Back in 2015, Katie Rooney was only 7 months into her first industry CFO role at Aon when her boss asked her to exit the office.
“He came into my office on November 1 and said, ‘I’m retiring, and I want you to take on my role. I’m leaving in 8 weeks,’” recalls Rooney, who says that the news triggered a mix of surprise and fear, which she recalls outwardly expressing with the words “Oh, my God!”
Her boss quickly sought to ease her concerns.
“He said: ‘You know what? It will be the best thing for you. If I stick around, you will never get the credit from the team,” explains Rooney, who subsequently swapped her CFO business unit responsibilities for her boss’s broader, divisional-level CFO portfolio.
Looking back, Rooney confides that she expected to someday to fill her boss’s shoes, but perhaps in 2017 or 2018—and certainly not in 2015. For her, though, the timing would turn out to be most fortuitous.
In early 2017, 13 months after she had officially taken on her boss’s role, Aon announced plans to sell its employee benefits outsourcing business to private equity firm Blackstone Group as part of a “carve out” strategy that eventually rebranded the stand-alone business as Alight Solutions.
“We called ourselves a $2.3 billion startup,” remembers Rooney, who says that she now realizes how her boss’s decision to step aside in late 2015 ensured her inclusion in the early round of discussions that ultimately led to a deal with Blackstone and her subsequent appointment as CFO of Alight Solutions.
“We kind of had this moment when we said, ‘The capital structure and some of the margin components just don’t fit with the larger business,’ so we started thinking about carving the business out,” responds Rooney, when asked to recall the moment of insight that may have helped to hatch Alight Solutions. –Jack Sweeney
Rooney: As I think about the next 12 months, we have to execute on the strategy we've now brought together. We are at this incredible place in time where our business is uniquely positioned to help solve the needs of our clients and their employees. We can help drive down the total cost of the workforce. We can try to drive and improve health outcomes. And as we think about the financial stresses created by the pandemic, thinking about overall financial wellbeing, there's so much opportunity here, and we've pulled the strategy together, and as I mentioned, I think we've built the right KPIs around it.

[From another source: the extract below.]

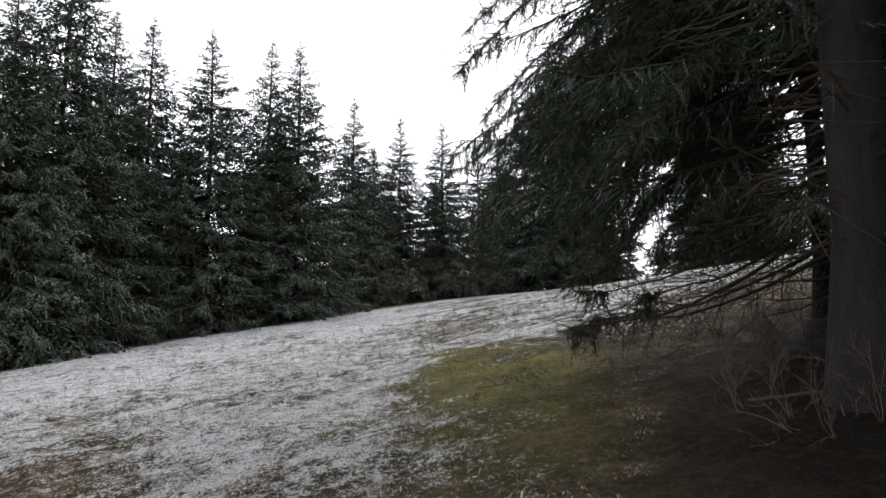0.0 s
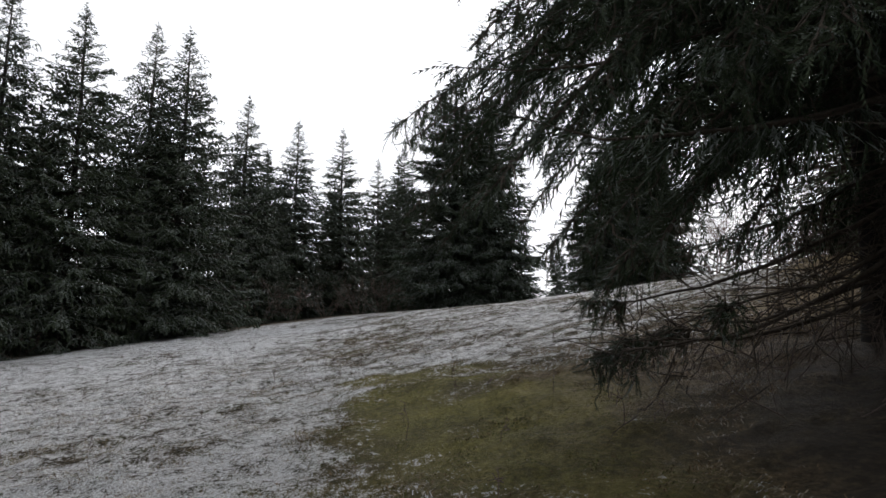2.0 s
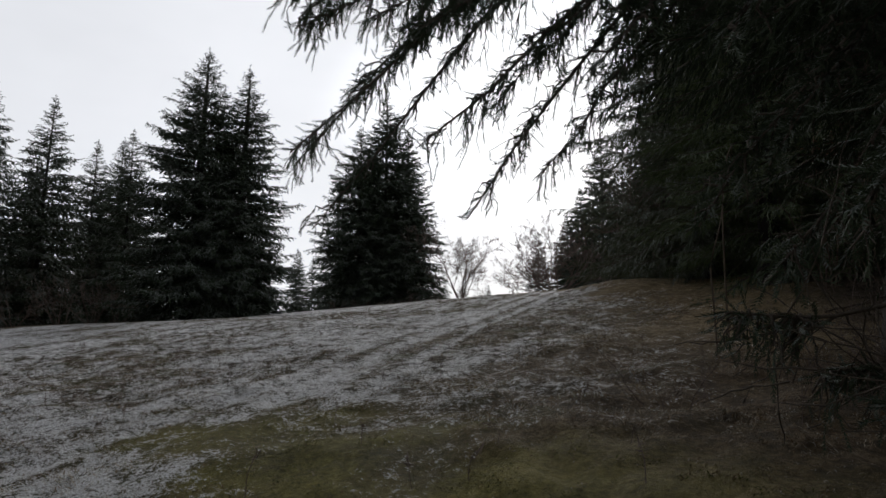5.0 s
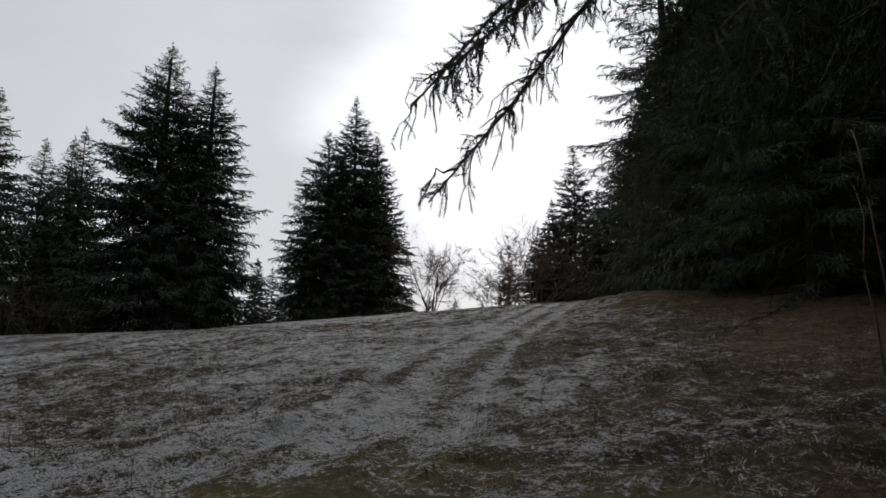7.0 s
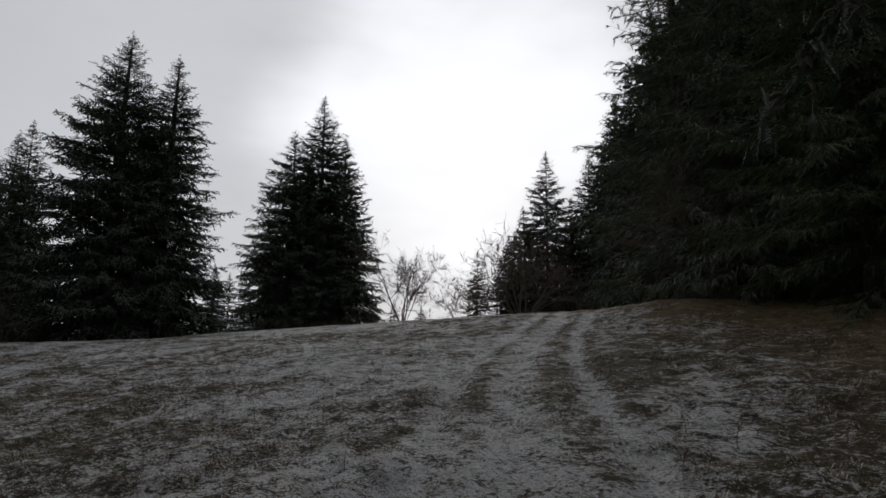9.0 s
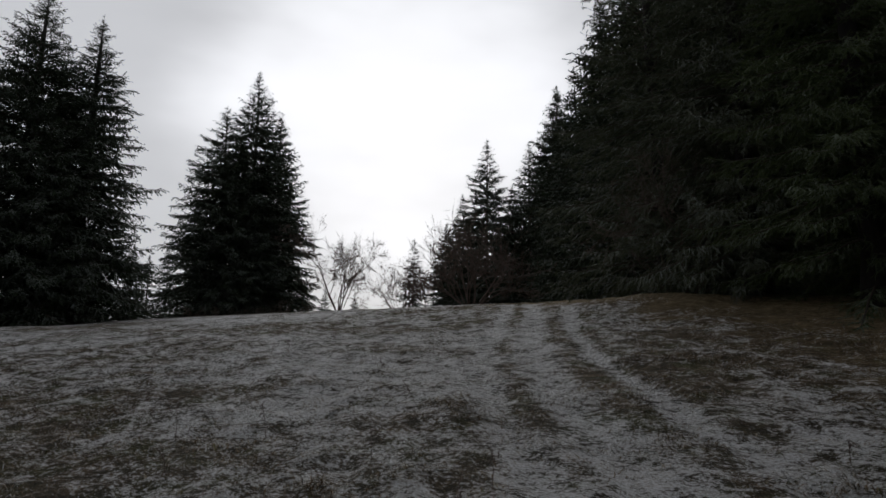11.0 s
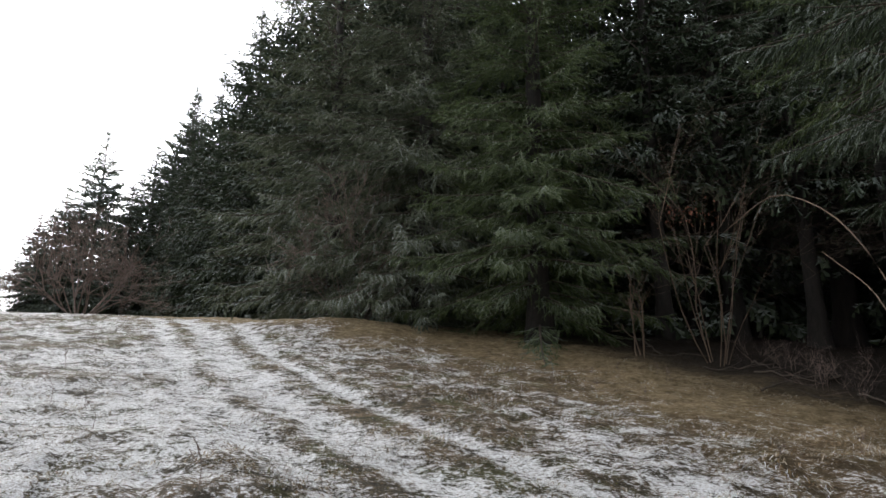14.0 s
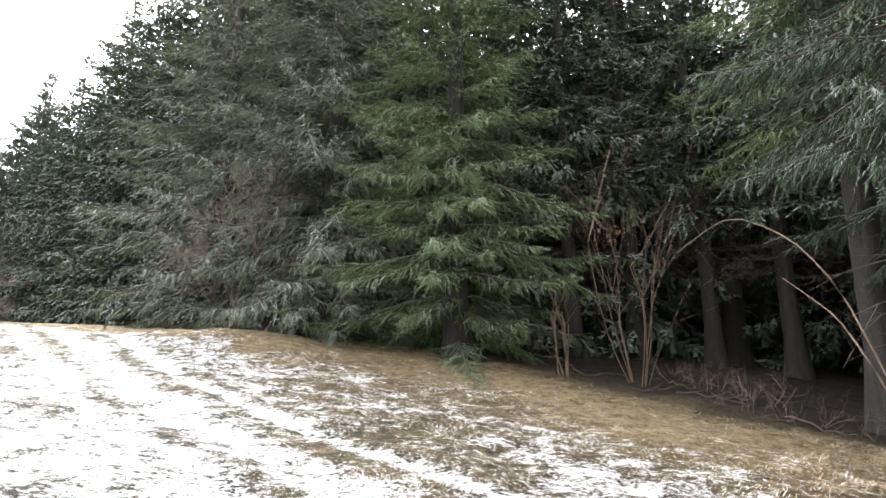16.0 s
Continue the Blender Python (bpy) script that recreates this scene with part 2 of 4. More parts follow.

We're now working on building out a detailed operating plan that will hold us accountable day over day around executing against this, because its about driving more value. We're taking an outcome based approach. We're leading with technology and really looking at everything, but we now have to hold ourselves accountable day over day to execute against that. And I think finance plays an incredibly important role there as we think about how we develop the operating plan to get all of our leaders, all of our businesses, aligned around what's required to drive that forward. So that's really where we're focused here over the next couple of months.